### Task objective
All of the material should be reproduced exactly, with pictures left out.
####################
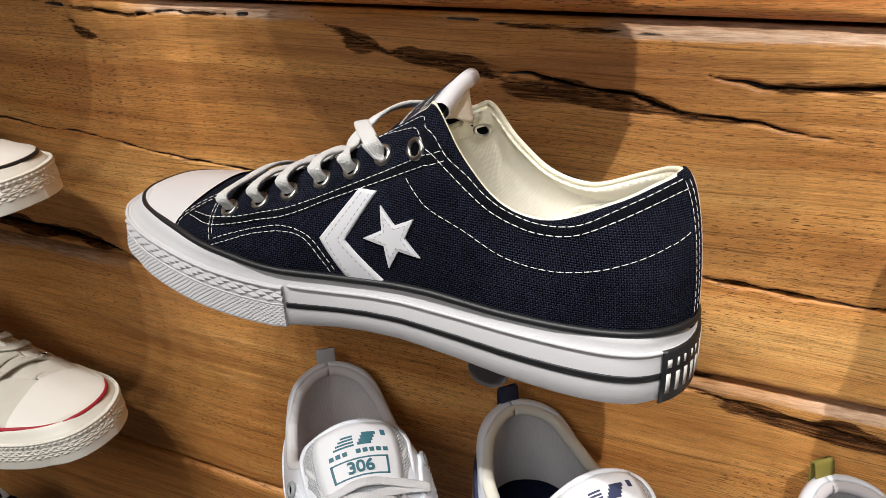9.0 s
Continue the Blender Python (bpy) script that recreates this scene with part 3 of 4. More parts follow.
FOREFOOT = [(12.3, 0, 61.5, 17.5, 0, 63.8), (15.3, 17.3, 61.2, 25, 0, 65.2), (29.2, 30.3, 58.8, 41, 0, 67.6), (56, 38.8, 55.6, 62, 0, 71.0), (72, 42.6, 52.4, 76, 6, 75), (87.5, 44.6, 50.4, 86, 14.5, 77), (117, 45.2, 47.9, 112, 15, 86), (147, 41.3, 48.7, 142, 14, 99)]
HINDFOOT = [(177, 38.2, 49.5, 171, 16, 115), (193, 37.2, 49, 189, 20.5, 126), (199, 37.0, 48.7, 196.7, 24.5, 129.3), (212, 36.3, 48.4, 209, 27, 111), (230, 35.4, 47.7, 225, 27.5, 94.8), (256, 33, 47, 245, 26, 90.2), (279, 27, 46, 268, 21, 98.8), (293, 16, 45, 281, 12.5, 105), (299, 0, 44, 287.8, 0, 107.5)]
MAIN = Last(
    nodes=FOREFOOT + HINDFOOT,
    outline=[(3.2, 0), (3.9, 11), (6.4, 20.5), (10.5, 27), (18.5, 34), (33, 40.8), (50, 45.0), (68, 47.8), (84, 48.8), (101, 48.6), (118, 47.2), (150, 43.2), (180, 40.2), (210, 38.6), (240, 37.6), (268, 34.5), (284, 29), (293.5, 20), (298.5, 10), (300, 0)],
    bottom=[(-4, 38.5), (3, 36.5), (14, 33), (31, 29), (48, 26), (66, 23.4), (83, 21.7), (100, 20.7), (118, 20.4), (136, 22.9), (150, 24.9), (165, 25.7), (182, 25.4), (208, 22.4), (230, 19.3), (255, 17), (281, 15.8), (303, 16)],
    top=[(0, 63), (10, 62.4), (20, 61.2), (35, 59.3), (51, 57), (68, 54.6), (84, 52.3), (101, 50.8), (118, 49.6), (135, 49.2), (150, 49.6), (168, 50.8), (185, 51.2), (207, 50.2), (232, 49.4), (255, 48.5), (280, 47.4), (303, 45.6)],
    lean=(0.55, 0.45), bulge=4.0, tuck=7.0, skew=6.0, sink=4.6, bend=3.4, flat=0.40, flare=6.5, tilt=0.045, upright=1.15, ease=3.0, widen=3.4, dip=1.7)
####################
### Exercise answer
9.0 s
Continue the Blender Python (bpy) script that recreates this scene with part 3 of 4. More parts follow.
FOREFOOT = [(12.3, 0, 61.5, 17.5, 0, 63.8), (15.3, 17.3, 61.2, 25, 0, 65.2), (29.2, 30.3, 58.8, 41, 0, 67.6), (56, 38.8, 55.6, 62, 0, 71.0), (72, 42.6, 52.4, 76, 6, 75), (87.5, 44.6, 50.4, 86, 14.5, 77), (117, 45.2, 47.9, 112, 15, 86), (147, 41.3, 48.7, 142, 14, 99)]
HINDFOOT = [(177, 38.2, 49.5, 171, 16, 115), (193, 37.2, 49, 189, 20.5, 126), (199, 37.0, 48.7, 196.7, 24.5, 129.3), (212, 36.3, 48.4, 209, 27, 111), (230, 35.4, 47.7, 225, 27.5, 94.8), (256, 33, 47, 245, 26, 90.2), (279, 27, 46, 268, 21, 98.8), (293, 16, 45, 281, 12.5, 105), (299, 0, 44, 287.8, 0, 107.5)]
MAIN = Last(
    nodes=FOREFOOT + HINDFOOT,
    outline=[(3.2, 0), (3.9, 11), (6.4, 20.5), (10.5, 27), (18.5, 34), (33, 40.8), (50, 45.0), (68, 47.8), (84, 48.8), (101, 48.6), (118, 47.2), (150, 43.2), (180, 40.2), (210, 38.6), (240, 37.6), (268, 34.5), (284, 29), (293.5, 20), (298.5, 10), (300, 0)],
    bottom=[(-4, 38.5), (3, 36.5), (14, 33), (31, 29), (48, 26), (66, 23.4), (83, 21.7), (100, 20.7), (118, 20.4), (136, 22.9), (150, 24.9), (165, 25.7), (182, 25.4), (208, 22.4), (230, 19.3), (255, 17), (281, 15.8), (303, 16)],
    top=[(0, 63), (10, 62.4), (20, 61.2), (35, 59.3), (51, 57), (68, 54.6), (84, 52.3), (101, 50.8), (118, 49.6), (135, 49.2), (150, 49.6), (168, 50.8), (185, 51.2), (207, 50.2), (232, 49.4), (255, 48.5), (280, 47.4), (303, 45.6)],
    lean=(0.55, 0.45), bulge=4.0, tuck=7.0, skew=6.0, sink=4.6, bend=3.4, flat=0.40, flare=6.5, tilt=0.045, upright=1.15, ease=3.0, widen=3.4, dip=1.7)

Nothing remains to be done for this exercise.